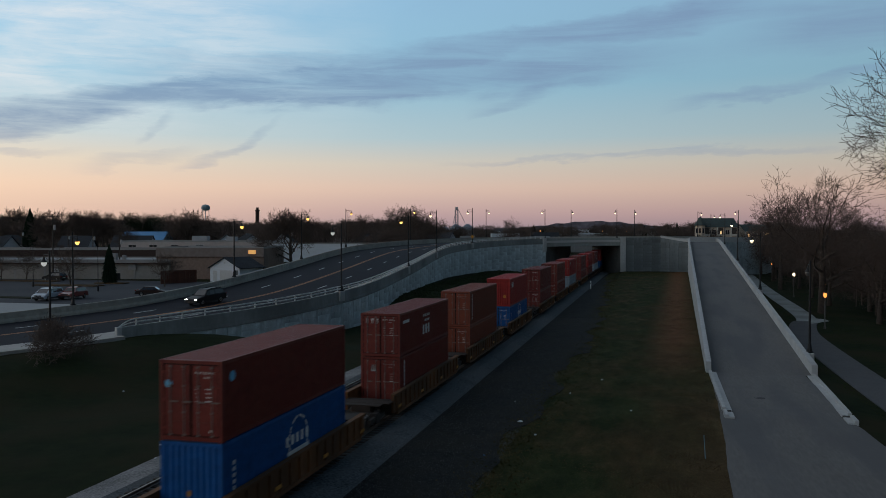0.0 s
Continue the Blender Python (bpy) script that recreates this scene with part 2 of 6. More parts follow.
def turf_surface():
    """Late autumn turf: green and brown blotches, straw flecks, and a bare dirt track along the ramp wall."""
    m = bpy.data.materials.new("worn_autumn_turf")
    m.use_nodes = True
    n, l = m.node_tree.nodes, m.node_tree.links
    b = n["Principled BSDF"]
    b.inputs["Roughness"].default_value, b.inputs["Specular IOR Level"].default_value = 0.95, 0.05
    co = n.new("ShaderNodeTexCoord").outputs["Object"]

    def noisy(scale, stretch, detail=6.0, rough=0.6):
        mp = n.new("ShaderNodeMapping")
        mp.inputs["Scale"].default_value = stretch
        t = n.new("ShaderNodeTexNoise")
        t.inputs["Scale"].default_value, t.inputs["Detail"].default_value, t.inputs["Roughness"].default_value = scale, detail, rough
        l.new(co, mp.inputs[0])
        l.new(mp.outputs[0], t.inputs["Vector"])
        return t.outputs[0]

    def calc(op, *vals, clamp=False):
        q = n.new("ShaderNodeMath")
        q.operation, q.use_clamp = op, clamp
        for k, v in enumerate(vals):
            if isinstance(v, (int, float)):
                q.inputs[k].default_value = v
            else:
                l.new(v, q.inputs[k])
        return q.outputs[0]

    def blend(f, a, c):
        q = n.new("ShaderNodeMix")
        q.data_type = "RGBA"
        for k, v in ((0, f), (6, a), (7, c)):
            if isinstance(v, tuple):
                q.inputs[k].default_value = (*v, 1)
            else:
                l.new(v, q.inputs[k])
        return q.outputs[2]

    xyz = n.new("ShaderNodeSeparateXYZ")
    l.new(co, xyz.inputs[0])
    x, y = xyz.outputs[0], xyz.outputs[1]
    broad, middle, fine = noisy(0.22, (1.0, 0.45, 1)), noisy(0.9, (1.0, 0.40, 1), 8.0, 0.68), noisy(11.0, (1.0, 0.8, 1), 4.0, 0.7)
    # metres from the foot of the ramp wall
    off = calc("SUBTRACT", calc("MULTIPLY_ADD", y, 0.027, 17.97), x)
    track = calc("SUBTRACT", 1.0, calc("DIVIDE", calc("ADD", calc("ABSOLUTE", calc("SUBTRACT", off, 2.5)), calc("MULTIPLY_ADD", middle, 4.0, -2.3)), 3.0), clamp=True)
    track = calc("MULTIPLY", track, calc("DIVIDE", calc("SUBTRACT", y, 66.0), 25.0, clamp=True))
    worn = calc("MULTIPLY_ADD", calc("ADD", calc("MULTIPLY", broad, 0.6), calc("MULTIPLY", middle, 0.4)), 6.5, -3.0, clamp=True)
    near = calc("SUBTRACT", 1.0, calc("DIVIDE", calc("SUBTRACT", y, 40.0), 45.0, clamp=True))
    edge = calc("MULTIPLY", near, calc("SUBTRACT", 1.0, calc("DIVIDE", calc("ADD", off, calc("MULTIPLY_ADD", middle, 5.0, -2.5)), 5.5), clamp=True))
    col = blend(worn, (0.0215, 0.0290, 0.0095), (0.046, 0.0315, 0.0135))
    col = blend(calc("MULTIPLY", edge, 0.85), col, (0.074, 0.046, 0.022))
    col = blend(calc("MULTIPLY", track, 0.85), col, (0.125, 0.060, 0.030))
    straw = calc("MULTIPLY", calc("MULTIPLY_ADD", fine, 5.0, -2.7, clamp=True), calc("MULTIPLY_ADD", middle, 3.0, -1.2, clamp=True))
    col = blend(calc("MULTIPLY", straw, 0.7), col, (0.085, 0.066, 0.036))
    sc = n.new("ShaderNodeVectorMath")
    sc.operation = "SCALE"
    l.new(col, sc.inputs[0])
    l.new(calc("MULTIPLY", calc("MULTIPLY_ADD", fine, 1.5, 0.30), calc("MULTIPLY_ADD", middle, 2.2, -0.05)), sc.inputs[3])
    l.new(sc.outputs[0], b.inputs["Base Color"])
    bp = n.new("ShaderNodeBump")
    bp.inputs["Strength"].default_value, bp.inputs["Distance"].default_value = 0.7, 0.06
    l.new(fine, bp.inputs["Height"])
    l.new(bp.outputs[0], b.inputs["Normal"])
    return m


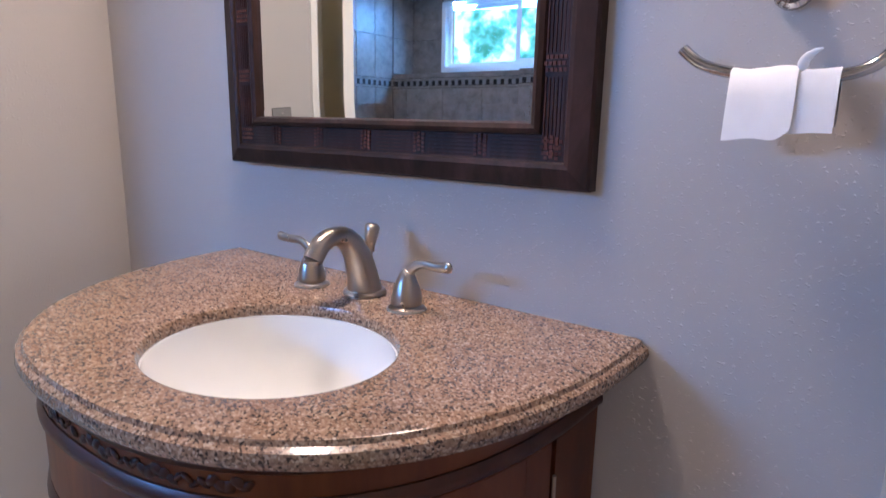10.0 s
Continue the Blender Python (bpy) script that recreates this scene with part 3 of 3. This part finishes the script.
def d_ring(out, z, n=72):
    """The outline of the top: a bowed front and a straight back."""
    pts = []
    for i in range(n):
        t = 2 * math.pi * i / n
        x, y = -math.cos(t), math.sin(t)
        e = 0.80 if y < 0 else 0.87
        x, y = math.copysign(abs(x) ** e, x), math.copysign(abs(y) ** e, y)
        px, py = VX + (CB + out) * x, CY + (CA + out) * y
        if x > 0:
            px, py = VX, CY + (CA + out) * y
        pts.append((px, py, z))
    return pts


def oval(a, b, z, n=72, x=SX):
    return [(x - b * math.cos(2 * math.pi * i / n), SY + a * math.sin(2 * math.pi * i / n), z) for i in range(n)]


counter = thing("countertop", "brown speckled granite countertop with a bowed front", "countertop", pose(0, 0, 0))


def stone(name, rings, label=""):
    bm = loft(rings, cap=False)
    bmesh.ops.remove_doubles(bm, verts=bm.verts[:], dist=1e-5)
    bmesh.ops.recalc_face_normals(bm, faces=bm.faces[:])
    part(name, bm, GRANITE, counter, label, smooth=35)


stone("slab", [d_ring(-0.012, TOPZ - 0.001), oval(SA + 0.06, SB + 0.06, TOPZ - 0.030), oval(SA + 0.03, SB + 0.03, TOPZ - 0.018), oval(SA + 0.003, SB + 0.003, TOPZ - 0.018), oval(SA + 0.002, SB + 0.002, TOPZ - 0.010),
      oval(SA + 0.005, SB + 0.005, TOPZ - 0.003), oval(SA + 0.012, SB + 0.012, TOPZ), d_ring(-0.012, TOPZ), d_ring(-0.012, TOPZ - 0.001)])
stone("edge_moulding", [d_ring(-0.012, TOPZ), d_ring(-0.006, TOPZ - 0.002), d_ring(-0.004, TOPZ - 0.007), d_ring(0.002, TOPZ - 0.010), d_ring(0.004, TOPZ - 0.018), d_ring(0.001, TOPZ - 0.026), d_ring(-0.010, TOPZ - 0.031), d_ring(-0.060, TOPZ - 0.031), d_ring(-0.060, TOPZ - 0.012), d_ring(-0.012, TOPZ)], "polished ogee granite edge")
basin = thing("basin", "white oval undermount porcelain basin", "basin", pose(0, 0, 0))
rings = [oval(SA + 0.012, SB + 0.012, TOPZ - 0.0175)]
for i in range(15):
    t = i / 14 * math.pi / 2 * 0.97
    rings.append(oval((SA + 0.001) * math.cos(t) ** 0.55, (SB + 0.001) * math.cos(t) ** 0.55, TOPZ - 0.0185 - 0.140 * math.sin(t), x=SX + 0.02 * math.sin(t)))
bowl = loft(rings, cap=False)
bowl.faces.new(bowl.verts[-72:])
for f in bowl.faces:
    f.normal_flip()
part("bowl", bowl, PORC, basin, smooth=60)
part("drain", lathe([(0, 0), (0.022, 0), (0.022, 0.003), (0.017, 0.004), (0.010, 0.002), (0, 0.002)], 24, pose(SX + 0.02, SY, TOPZ - 0.161)), NICKEL, basin)

# ---- faucet ----
faucet = thing("faucet", "brushed nickel widespread faucet with two lever handles", "faucet", Matrix.Translation((0.688, -0.240, TOPZ)) @ Matrix.Diagonal((0.88, 0.88, 0.85, 1)))
part("base_plate", lathe([(0, 0), (0.036, 0), (0.037, 0.004), (0.034, 0.009), (0, 0.010)], 32), NICKEL, faucet, smooth=40)
path = smooth_curve([(0, 0, 0.004), (-0.005, 0, 0.034), (-0.018, 0, 0.074), (-0.040, 0, 0.103), (-0.068, 0, 0.112), (-0.095, 0, 0.103), (-0.113, 0, 0.080)], 8)
part("spout", sweep(path, [0.0300 - 0.0142 * min(1, i / (0.62 * len(path))) for i in range(len(path))], 24), NICKEL, faucet, smooth=60)
part("aerator", lathe([(0, 0), (0.0125, 0), (0.014, 0.006), (0, 0.012)], 20, pose(-0.1150, 0, 0.073, 0, 14)), NICKEL, faucet, smooth=40)
part("lift_rod", joined(sweep([(0.014, 0, 0.03), (0.012, 0, 0.085)], 0.005, 10), lathe([(0, 0), (0.009, 0), (0.0085, 0.008), (0.0105, 0.022), (0.013, 0.038), (0.0125, 0.045), (0.008, 0.049), (0, 0.050)], 20, pose(0.012, 0, 0.074, 0, 10))), NICKEL, faucet, smooth=50)
for side, y in ((1, 0.110), (-1, -0.110)):
    h = part("handle", lathe([(0, 0), (0.029, 0), (0.029, 0.004), (0.024, 0.006), (0.0225, 0.008), (0.0245, 0.011), (0.0245, 0.016), (0.0225, 0.030), (0.0175, 0.046), (0.0125, 0.058), (0.008, 0.065), (0, 0.068)], 30, pose(-0.020, y, 0)), NICKEL, faucet, smooth=60)
    part("washer", lathe([(0, 0), (0.0315, 0), (0.0315, 0.002), (0.028, 0.0025), (0, 0.0025)], 28, pose(-0.020, y, 0)), PLATE, h, "satin metal sealing ring", 40)
    lever = smooth_curve([(-0.020, y - side * 0.003, 0.048), (-0.020, y + side * 0.007, 0.067), (-0.020, y + side * 0.028, 0.079), (-0.021, y + side * 0.058, 0.079), (-0.022, y + side * 0.088, 0.083)], 6)
    n = len(lever) - 1
    part("lever", sweep(lever, [0.0022 if i == n else 0.0072 if i == n - 1 else 0.0118 - 0.0045 * math.sin(math.pi * min(1.0, 0.85 * i / n)) for i in range(n + 1)], 16, 0.6), NICKEL, h, smooth=70)

# ---- mirror ----
MY0, MY1, MZ0, MZ1 = -0.560, 0.141, 1.054, 1.832
mirror = thing("wall_mirror", "rectangular mirror in a wide embossed dark brown frame", "mirror", pose(NOOKX - 0.004, (MY0 + MY1) / 2, MZ0, 0, 0, 0))
hw, mh = (MY1 - MY0) / 2, MZ1 - MZ0
FR = [(0.0, 0.0), (0.0, 0.020), (0.003, 0.025), (0.026, 0.030), (0.032, 0.028), (0.034, 0.024), (0.066, 0.022), (0.068, 0.026), (0.074, 0.029), (0.080, 0.026), (0.083, 0.016), (0.083, 0.0)]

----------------

Repeat exactly the lines from the one containing "finishes the script." through the one containing "part(name, bm, GRANITE, counter, label, smooth=35)", both included, and nothing else.

Answer to the problem:
Continue the Blender Python (bpy) script that recreates this scene with part 3 of 3. This part finishes the script.
def d_ring(out, z, n=72):
    """The outline of the top: a bowed front and a straight back."""
    pts = []
    for i in range(n):
        t = 2 * math.pi * i / n
        x, y = -math.cos(t), math.sin(t)
        e = 0.80 if y < 0 else 0.87
        x, y = math.copysign(abs(x) ** e, x), math.copysign(abs(y) ** e, y)
        px, py = VX + (CB + out) * x, CY + (CA + out) * y
        if x > 0:
            px, py = VX, CY + (CA + out) * y
        pts.append((px, py, z))
    return pts


def oval(a, b, z, n=72, x=SX):
    return [(x - b * math.cos(2 * math.pi * i / n), SY + a * math.sin(2 * math.pi * i / n), z) for i in range(n)]


counter = thing("countertop", "brown speckled granite countertop with a bowed front", "countertop", pose(0, 0, 0))


def stone(name, rings, label=""):
    bm = loft(rings, cap=False)
    bmesh.ops.remove_doubles(bm, verts=bm.verts[:], dist=1e-5)
    bmesh.ops.recalc_face_normals(bm, faces=bm.faces[:])
    part(name, bm, GRANITE, counter, label, smooth=35)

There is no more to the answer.